Du regard en reconnaissant

Le chêne à sa feuille de cuivre

L’érable à sa feuille de sang

‘Grand stuff!’

‘Yes, that was Coppée and now comes the cousin,’ said Van, and he recited:

‘Their fall is gentle. The leavesdropper

Can follow each of them and know

The oak tree by its leaf of copper,

The maple by its blood-red glow.’

‘Pah!’ uttered the versionist.

‘Not at all!’ cried Demon. ‘That "leavesdropper" is a splendid trouvaille, girl.’ He pulled the girl to him, she landing on the arm of his Klubsessel, and he glued himself with thick moist lips to her hot red ear through the rich black strands. Van felt a shiver of delight. (1.38)

 

Darkbloom ('Notes to Ada'): passe encore: may still pass muster.

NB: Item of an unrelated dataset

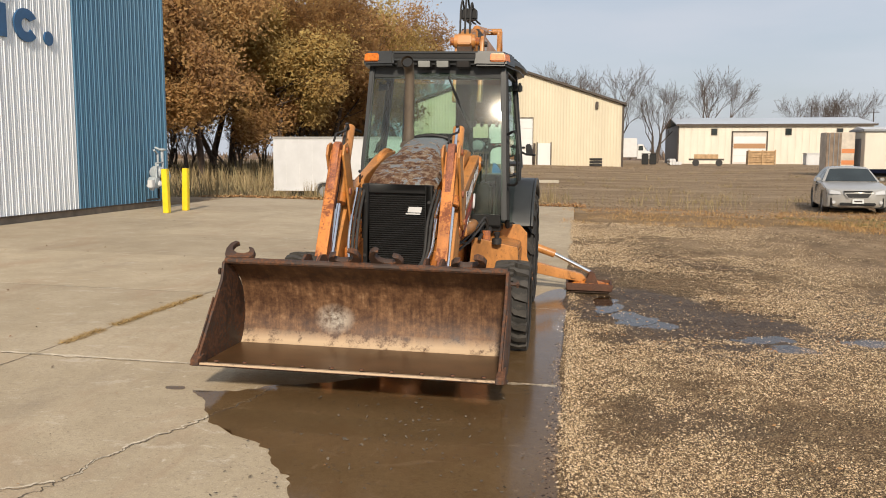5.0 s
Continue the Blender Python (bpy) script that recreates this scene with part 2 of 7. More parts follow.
def ground_mat():
    """Gravel and dirt near the pad, dry grass and green grass farther out, bare dirt yard beyond."""
    k = Mat("gravel_and_grass", 0.95, spec=0.2).world()
    sep = k.n.new("ShaderNodeSeparateXYZ")
    k.l.new(k.co, sep.inputs[0])

    def band(axis, a, b, wob=0.8):
        """0 below a, 1 above b, with an uneven border."""
        ad = k.n.new("ShaderNodeMath")
        ad.operation = "MULTIPLY_ADD"
        ad.inputs[1].default_value, ad.inputs[2].default_value = wob * 4, -wob * 2
        k.l.new(k.noise(0.7, 6, 0.7), ad.inputs[0])
        sm = k.n.new("ShaderNodeMath")
        k.l.new(ad.outputs[0], sm.inputs[0]), k.l.new(axis, sm.inputs[1])
        mr = k.n.new("ShaderNodeMapRange")
        mr.inputs["From Min"].default_value, mr.inputs["From Max"].default_value = a, b
        k.l.new(sm.outputs[0], mr.inputs[0])
        return mr.outputs[0]

    X, Y = sep.outputs[0], sep.outputs[1]
    st = k.voronoi(120, out="Color")
    stone = k.n.new("ShaderNodeSeparateColor")
    k.l.new(st, stone.inputs[0])
    pebble = k.ramp(stone.outputs[0], (0.0, (0.05, 0.032, 0.019)), (0.42, (0.23, 0.143, 0.074)), (0.78, (0.56, 0.39, 0.205)), (1.0, (0.76, 0.6, 0.37)))
    # shade between the stones, put into the colour towards each cell's edge
    gap_shade = k.ramp(k.voronoi(120), (0.25, 1.0), (0.6, 0.2))
    pebble = k.mix(1.0, pebble, gap_shade, 'MULTIPLY')
    dirt = k.ramp(k.mix(0.45, k.noise(6, 8, 0.75), k.noise(70, 5, 0.8)), (0.38, (0.036, 0.022, 0.012)), (0.5, (0.15, 0.092, 0.048)), (0.59, (0.37, 0.243, 0.135)))
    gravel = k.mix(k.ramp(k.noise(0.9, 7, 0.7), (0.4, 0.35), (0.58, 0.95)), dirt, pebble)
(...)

Lorsque etc.: When her fiancé had gone to war, the unfortunate and noble maiden closed her piano, sold her elephant.

By chance preserved: The verses are by chance preserved

I have them, here they are:

(Eugene Onegin, Six: XXI: 1-2)

Klubsessel: Germ., easy chair.

 

In March 1905 Demon Veen (Van's and Ada's father) perishes in a mysterious airplane disaster above the Pacific (3.7). Van does not realize that his father died, because Ada (who could not pardon Demon his forcing Van to give her up) managed to persuade the pilot to destroy his machine in midair. Because love is blind, Van fails to see that Andrey Vinelander and Ada have at least two children (in February 1905, when she writes to Van telling him that they can meet in October, around the seventeenth, Ada is most likely pregnant) and that Ronald Oranger (old Van's secretary, the editor of Ada) and Violet Knox (old Van's typist whom Ada calls Fialochka, 'little Volet,' and who marries Ronald Oranger after Van's and Ada's death) are Ada's grandchildren.